Voilà que j’énumère, à mon tour, dépressif aumônier que je suis. Au fond, c’est ce qui m’empêche de rire en lisant ce texte, malgré sa dimension comique. Je me rends compte qu’il n’y a pas de phrases, de mots qui puissent témoigner du chaos de la guerre. Le référent se dérobe, la guerre ne se dit pas, et ce n’est pas qu’une question de poétique ou de représentation. Quelque chose de sourd, d’indéfini et de terrible, qui ne peut pas être accroché par du langage, hante le récit.

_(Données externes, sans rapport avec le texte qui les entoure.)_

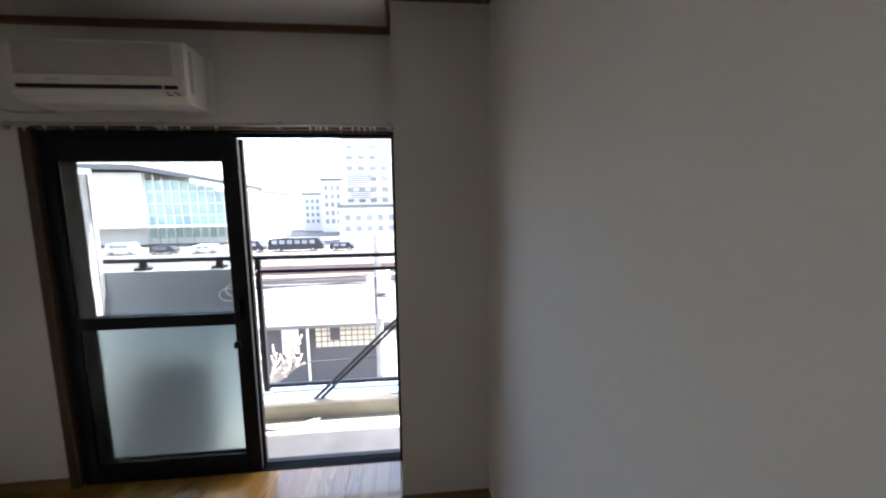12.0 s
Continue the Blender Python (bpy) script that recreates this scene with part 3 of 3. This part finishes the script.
UX0, UX1, UY0, UY1 = 0.34, 0.97, 5.44, 5.70
unit = thing("outdoor_unit", "grey outdoor unit of the air conditioner on the balcony", "outdoor unit", ((UX0 + UX1) / 2, 5.57, BF))
under(unit, "casing", boxed(UX0, UY0, BF + 0.05, UX1, UY1, 0.49, 0.015), UNIT)
bm = bmesh.new()
for r in (0.05, 0.09, 0.13, 0.17, 0.2):
    tube(bm, [(UX0 + 0.23 + r * math.cos(k * math.pi / 10), UY0 - 0.005, 0.2 + r * math.sin(k * math.pi / 10)) for k in range(21)], 0.004, 5)
under(unit, "fan_guard", bm, DARK)
under(unit, "top_panel", boxed(UX0 - 0.005, UY0 - 0.005, 0.49, UX1 + 0.005, UY1 + 0.003, 0.505, 0.004), UNIT)
for x in (UX0 + 0.07, UX1 - 0.13):
    under(unit, "foot", boxed(x, UY0 - 0.01, BF, x + 0.06, UY1 + 0.005, BF + 0.05, 0.006), RUBBER)
hose = tube(bmesh.new(), [(0.965, 5.60, 0.30), (1.02, 5.62, 0.25), (1.03, 5.64, 0.0), (1.05, 5.64, BF + 0.02), (1.25, 5.6, BF + 0.012), (1.45, 5.65, BF + 0.012), (1.55, 5.70, BF + 0.012)], 0.012, 8)
under(unit, "drain_hose", hose, BOARD)

bm = bmesh.new()
rod(bm, (1.50, 5.80, 0.006), (2.30, 5.88, 0.74), 0.0125)
# added rod: draws the second dark line along the one pole
rod(bm, (1.548, 5.80, 0.006), (2.348, 5.88, 0.74), 0.0125)
solid("laundry_pole", bm, CABLE, "dark laundry pole leaning across the balcony railing, drawn as two rods", "pole")
bm = bmesh.new()
for cx, cz, r in ((0.88, 0.84, 0.05), (0.93, 0.875, 0.05)):
    tube(bm, [(cx + 1.5 * r * math.cos(k * math.pi / 8), 5.893, cz + r * math.sin(k * math.pi / 8)) for k in range(17)], 0.005, 5)
tube(bm, [(0.99, 5.893, 0.90), (1.03, 5.893, 0.95), (1.06, 5.92, 0.99), (1.085, 5.925, 1.02)], 0.004, 5)
solid("wire_hook", bm, PLASTIC, "white looped wire hooks hanging on the railing post", "hook")

# ---- street and town ----
G = -6.5
solid("ground", boxed(-600, BY1 + 0.5, G - 0.5, 600, 1500, G), PAVING, "pale open ground of the town", "ground", kind="structure")
solid("road", boxed(-200, 42, G + 0.004, 200, 66, G + 0.02), ASPHALT, "broad asphalt road beyond the houses", "road", kind="structure")
structure("wall_neighbour", boxed(4.0, -9, G, 4.3, 4.4, 9.0), CREAM_W, "plain wall of the neighbouring building")
structure("wall_outer", boxed(-8, YO - 0.13, G, 10, YO - 0.01, -0.31), WHITE_W, "outer wall of the apartment house below")
structure("wall_outer_upper", boxed(-8, YO - 0.13, H + 0.21, 10, YO - 0.01, 9), WHITE_W, "outer wall of the apartment house above")


def wall_with_windows(house, x0, x1, y, z0, z1, cols, rows, pane_mat, w=0.55, h=0.55):
    """Recessed windows, each with frame and sill, along a facade that faces the camera."""
    dx, dz = (x1 - x0) / cols, (z1 - z0) / rows
    for i in range(cols):
        for j in range(rows):
            cx, cz = x0 + (i + 0.5) * dx, z0 + (j + 0.5) * dz
            a, b = dx * w / 2, dz * h / 2
            win = under(house, "window", boxed(cx - a, y - 0.06, cz - b, cx + a, y + 0.02, cz + b), pane_mat)
            part("sill", boxed(cx - a - 0.1, y - 0.25, cz - b - 0.15, cx + a + 0.1, y, cz - b), WHITE_W, win)


def tower(name, label, x0, x1, y, depth, top, cols, rows, mat, pane=None, balcony=False):
    b = thing(name, label, "building", ((x0 + x1) / 2, y, G))
    under(b, "wall", boxed(x0, y, G, x1, y + depth, top), mat)
    under(b, "roof", boxed(x0 - 0.3, y - 0.3, top, x1 + 0.3, y + depth, top + 0.7), ROOF)
    wall_with_windows(b, x0 + 0.6, x1 - 0.6, y, G + 2.0, top - 1.0, cols, rows, pane or PANE)
    if balcony:
        for j in range(rows):
            z = G + 2.0 + j * (top - 3.0 - G) / rows
            under(b, "balcony", boxed(x0 + 0.5, y - 1.2, z - 0.1, x1 - 0.5, y, z + 1.0), mat)
    return b


tower("apartment_building", "tall pale apartment block with stacked balconies", -15, -1.5, 105, 12, 19, 4, 8, WHITE_W, balcony=True)
for x0, x1, z0, z1 in ((-13.4, -7.2, 6.6, 9.6), (-12.6, -7.0, 3.2, 5.2), (-14.2, -13.2, 3.2, 4.4)):
    lou = solid("louvre_panel", boxed(x0, 103.5, z0, x1, 103.81, z1), GREY_W, "grey slatted screen on the apartment block front", "screen", "screens on the block")
    k = 0
    while z0 + k * 0.5 < z1:
        part("slat", boxed(x0 - 0.1, 103.3, z0 + k * 0.5, x1 + 0.1, 103.5, z0 + k * 0.5 + 0.22), LILAC_W, lou)
        k += 1
tower("office_building", "lilac office block with rows of windows", -23.5, -13.5, 118, 12, 9, 5, 5, LILAC_W)
tower("office_building", "low pale office block in the distance", -31, -25, 125, 10, 5, 3, 4, WHITE_W)
tower("shop_building", "white low shop building across the road", -12, 0.5, 82, 10, 1.0, 5, 2, WHITE_W)
tower("apartment_building", "white apartment block far down the road", 3, 16, 95, 12, 14, 4, 6, WHITE_W)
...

Soudain, à l’allégresse des deux soldats potaches répond, sournoise et sifflante, la phrase de Céline, dans le premier chapitre du Voyage au bout de la nuit : « nous étions faits comme des rats ». Non, Chvéïk, tu ne raconteras rien, tu seras un cadavre parmi d’autres, et même si tu survis, tu n’auras pas de langage tant la violence aura mangé ta langue. D’ailleurs, tu n’avais qu’à lire le titre du livre qui raconte « tes dernières aventures », tu aurais su que c’était aussi ta dernière plaisanterie.

(Me relisant, je doute : c’est moi qui imagine que ce titre désigne en l’atténuant la mort de Chvéïk. Mon angoisse surdétermine le sens, et il faut que j’accorde du crédit à d’autres possibilités de signification : peut-être que ce sont ses dernières aventures, parce qu’après tout ça, il s’arrêtera quelque part et pourra cultiver son jardin et rêver au coin du feu. Mais les cauchemars...

C’est à cet instant que le texte me touche. Dans l’envie folle qui me prend de prendre ces fous dans mes bras, de les faire sauter du train, de faire dérailler le train, celui qui les emmène à la mort, celui qui nous mène à la catastrophe, afin qu’ils voient dans mon visage hébété la proximité inévitable de la terreur et de l’anéantissement.

Non, décidément, ce texte ne me fait pas rire – et je ne crois pas que j’aurais ri, même dans le meilleur des mondes possibles.